In Vlaanderen bracht Sinterklaas met zijn Zwarte
Pieten soms ook een huisbezoek in de weken voor zijn verjaardag. Bij ons thuis
hebben we het één keertje meegemaakt. Er werd op de rolluiken geklopt (hoor wie
klopt daar kinderen…) en plots stond een zingende en dansende vrouwelijke
Zwarte Piet in onze woonkamer. Mijn jongere broers en zus kropen wat dichter
bij vader en moeder maar ik herkende in de Zwarte Piet van dienst direct tante
Octa, een zus van moeder. Stoer en vrolijk riep ik uit “Maar dat is tante Octa”

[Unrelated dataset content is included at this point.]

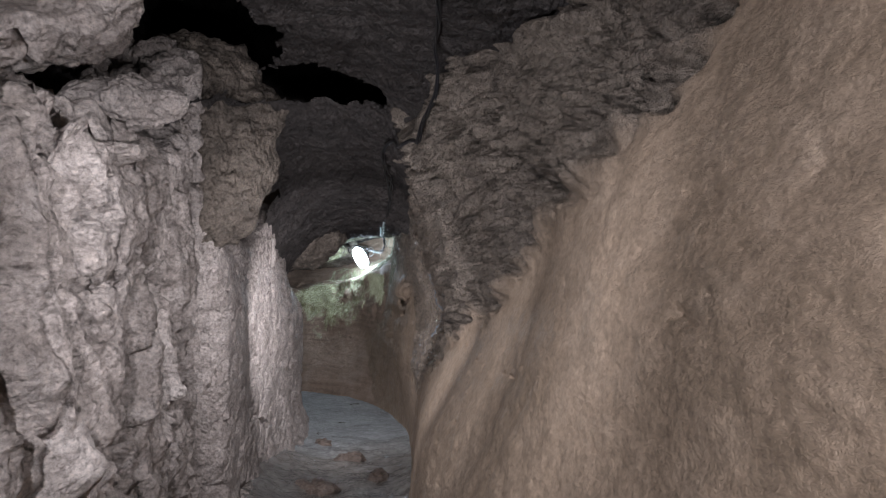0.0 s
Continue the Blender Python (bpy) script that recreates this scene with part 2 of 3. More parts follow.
def right_x(y, z):
    levels = list(RIGHT_LEVELS)
    rows = np.stack([soft(y, Y_KNOTS, RIGHT_LEVELS[k], 0.32) for k in levels])
    out = 0
    for dz in (-0.05, 0, 0.05):
        zz = np.clip(z + dz, levels[0], levels[-1] - 1e-6)
        j = np.searchsorted(levels, zz, side="right") - 1
        lo = np.array(levels)[j]
        hi = np.array(levels)[j + 1]
        w = (zz - lo) / (hi - lo)
        a = np.take_along_axis(rows, j[None], 0)[0]
        b = np.take_along_axis(rows, j[None] + 1, 0)[0]
        out = out + a * (1 - w) + b * w
    return out / 3


def rough_part(p):
    """Where the bare knobbly rock shows above the smooth clay."""
    y, z = p[..., 1], p[..., 2]
    edge = soft(y, (0.8, 1.12, 1.3, 1.65, 1.9, 2.2, 2.4, 2.75, 3.0, 3.25, 3.45, 3.8, 4.0, 4.34, 4.46, 4.56, 4.8, 5.2),
                (1.9, 1.43, 1.25, 1.16, 1.07, 0.95, 0.89, 0.85, 0.745, 0.63, 0.51, 0.41, 0.38, 0.42, 0.58, 0.76, 0.86, 0.95), 0.05)
    return smooth(-0.05, 0.055, z - edge + 0.08 * fbm(p, 0.22, 4))


Yg, Zg = grid(np.concatenate([np.arange(-1.2, 0.6, 0.03), np.arange(0.6, 4.62, 0.0066), np.arange(4.62, 5.34, 0.0032), np.arange(5.34, 6.5, 0.009)]),
              np.concatenate([np.arange(-0.15, 0.45, 0.009), np.arange(0.45, 0.88, 0.0036), np.arange(0.88, 1.8, 0.0075)]))
P = np.stack([right_x(Yg, Zg), Yg, Zg], -1)
N = normals_of(P)
if N[..., 0].mean() > 0:
    N = -N
rgh = rough_part(P)
P_ = P
clay = P * np.array((1, 0.5, 1))
d = 0.014 * fbm(P, 0.35, 4) + (0.008 * fbm(clay, 0.07, 5, rough=0.6) + 0.007 * lumps(clay, 0.045)) * (1 - rgh)
near = smooth(3.9, 2.7, Yg)
P = np.stack([P[..., 0], np.interp(Yg, (-2, 1.5, 2.5, 3.1, 7), (-1.05, 0.5, 1.35, 1.75, 3.9)), Zg], -1)
W = P + 0.03 * np.stack([fbm(P + k, 0.15, 3) for k in (1, 5, 9)], -1)
far_on = 0.45 + 0.55 * near
d += rgh * far_on * (0.055 * lumps(W, 0.2, (1, 1.0, 0.8)) + 0.05 * lumps(W + 3, 0.085, (1, 1.1, 1)) + 0.05 * fbm(P, 0.2, 6, rough=0.62))
d += rgh * ((0.012 + 0.006 * near) * fbm(P, 0.07, 4, (1, 1.2, 1), 0.7) + (0.020 + 0.008 * near) * lumps(W + 7, 0.04, (1, 1.2, 1)) + 0.010 * lumps(W + 2, 0.02) + 0.024 * near)
crevice = smooth(0.5, 0.78, fbm(W, 0.17, 4, (1, 2.2, 0.55), 0.55, ridge=True))
d -= rgh * near * 0.06 * crevice
hollows = smooth(0.26, 0.46, fbm(P + 4, 0.11, 4, (1, 1.3, 0.7), 0.6))
d -= rgh * far_on * 0.065 * hollows
d += rgh * near * 0.022 * cracks(W, 0.23, 0.12)
P = P_
shelf = ((Zg + 0.55 * (Yg - 2) + 0.08 * fbm(P, 0.3, 3)) / 0.15) % 1.0
d += rgh * near * 0.05 * (1 - shelf) * smooth(0.0, 0.12, shelf) * smooth(-0.2, 0.3, fbm(P + 2, 0.3, 2))
d += 0.010 * smooth(5.1, 5.3, Yg) * smooth(0.5, 0.7, Zg) * fbm(P, 0.09, 5, rough=0.65)
pits = smooth(0.33, 0.5, fbm(clay, 0.04, 3, (1, 1.3, 0.7)))
d -= 0.014 * pits * smooth(-0.1, 0.2, fbm(P, 0.4, 2)) * smooth(4.75, 4.4, Yg)
# washed runnels where the clay lobe bulges below the cracks
lobe = smooth(4.55, 4.8, Yg) * smooth(5.3, 5.2, Yg) * smooth(0.72, 0.62, Zg) * smooth(0.2, 0.45, Zg)
d += lobe * (0.012 + 0.005 * fbm(clay + 6, 0.06, 3, (1, 1, 2.0)))
# the lobe's far edge: a fold that ends in a small pocket
fold = np.interp(Zg, (0.44, 0.48, 0.56, 0.60, 0.64, 0.69), (5.30, 5.29, 5.262, 5.245, 5.16, 4.90)) + 0.008 * fbm(P, 0.05, 3)
d -= 0.030 * smooth(-0.006, 0.012, Yg - fold) * smooth(5.62, 5.36, Yg) * smooth(0.44, 0.50, Zg) * smooth(0.72, 0.66, Zg)


def slit(ys, zs, widths):
    """How far each point lies outside a ragged opening that runs along a bent line."""
    best = np.full(Yg.shape, 9.0)
    for k in range(len(ys) - 1):
        ay, az, by_, bz = ys[k], zs[k], ys[k + 1], zs[k + 1]
        w = np.clip(((Yg - ay) * (by_ - ay) + (Zg - az) * (bz - az)) / ((by_ - ay) ** 2 + (bz - az) ** 2), 0, 1)
        best = np.minimum(best, np.hypot((Yg - ay - w * (by_ - ay)) * 0.7, Zg - az - w * (bz - az)) - widths[k] - w * (widths[k + 1] - widths[k]))
    return best + 0.010 * fbm(P, 0.06, 4)


# the knob of rock, the hollow under it, the narrow crack below and two small pockets
knob = np.exp(-((Yg - 4.98) / 0.15) ** 4 - ((Zg - 0.835) / 0.065) ** 4)
d += knob * (0.042 + 0.03 * fbm(P, 0.10, 4) + 0.015 * lumps(P, 0.05))
hollow = slit((4.79, 4.93, 5.08, 5.16), (0.795, 0.755, 0.742, 0.748), (0.002, 0.014, 0.022, 0.010))
narrow = slit((4.93, 5.03, 5.12, 5.15), (0.712, 0.70, 0.682, 0.668), (0.0, 0.006, 0.007, 0.002))
pocket = np.minimum(slit((5.22, 5.245), (0.632, 0.626), (0.002, 0.004)), slit((5.27, 5.288), (0.53, 0.486), (-0.006, 0.004)))
crack = np.minimum(np.minimum(hollow, narrow), pocket)
d -= 0.014 * (1 - smooth(-0.002, 0.02, crack))
crack = crack < -0.001
wall_right = sheet("wall_right", P + N * d[..., None], RIGHT, (0.5, 0, 0), "brown clay and rough rock wall of the cave", True, crack)
bare = wall_right.data.attributes.new("bare_rock", "FLOAT", "POINT")
values = np.zeros(len(wall_right.data.vertices), np.float32)
values[:rgh.size] = (rgh * (0.8 + 0.2 * near)).ravel()
bare.data.foreach_set("value", values)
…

en plots kon Zwarte Octa-Piet niet meer zingen of spreken. Na de nodige
dreigementen met de zak en de roe begon ik toch lichtjes te twijfelen. Nooit
hebben we nadien nog een Zwarte Piet of Sinterklaas op bezoek gehad.
En dan kwam de grote dag, ’s avonds 5 december
legde we voor alle zekerheid nog eens onze wensbrief klaar samen met de
geschenkjes voor Sinterklaas en Zwarte Piet. Wanneer we dan ’s morgens
opstonden lag de vloer rond de schouw vol met mandarijntjes, speculaas,
marsepein en chocolade figuurtjes. Natuurlijk keken we het meest uit naar het
speelgoed dat we zo graag wilde. Wie het voorbije jaar braaf was geweest kreeg
op 6 december wat er op het verlanglijstje stond. Behalve dat ene jaar… in de
boekjes die rijkelijk voor Sinterklaas waren uitgedeeld had ik een prachtige
garage in plastic gezien van drie verdiepingen en met een autolift, tot mijn
grote teleurstelling kreeg ik dat jaar
een houten garage, afmetingen schoendoos, met twee openingen. Een hele
teleurstelling en ik bestempelde de garage als “boerentimmer”. Ik heb er ook
nooit mee gespeeld. Jaren later hoorde ik dat Sinterklaas dat jaar geen geld
had voor een grote garage. Vader was zelf maar aan het knutselen geslagen, hij
was in die tijd diamantslijper en wegens de vele stakingen in die sector was
het moeilijk om de eindjes aan elkaar te knopen. Gelukkig voor ons is het maar
bij één jaar gebleven, de volgende jaren bracht Sinterklaas wat we zo graag
wilde.
Het was een mooie tijd voor jong en oud, nooit
hebben we toen (en nu ook nog niet) een overeenkomst gezien tussen Zwarte Piet en
rassenhaat. (racisme moest toen nog uitgevonden worden). Het is gewoon
folklore, cultureel erfgoed en meer moet je er ook nu niet achter zoeken. Als
Zwarte Piet al eens de boeman speelde werd hij direct ter orde geroepen door
Sinterklaas. We vonden Zwarte Piet best grappig en een kindervriend. Daar is
toch niets mis mee?
Nu heb je in Nederland ook al blauwe, gele,
purperen Pieten en Vlaanderen lijkt te volgen, jammer maar al die kleuren passen
voor mij niet in het eeuwenoude sinterklaasverhaal.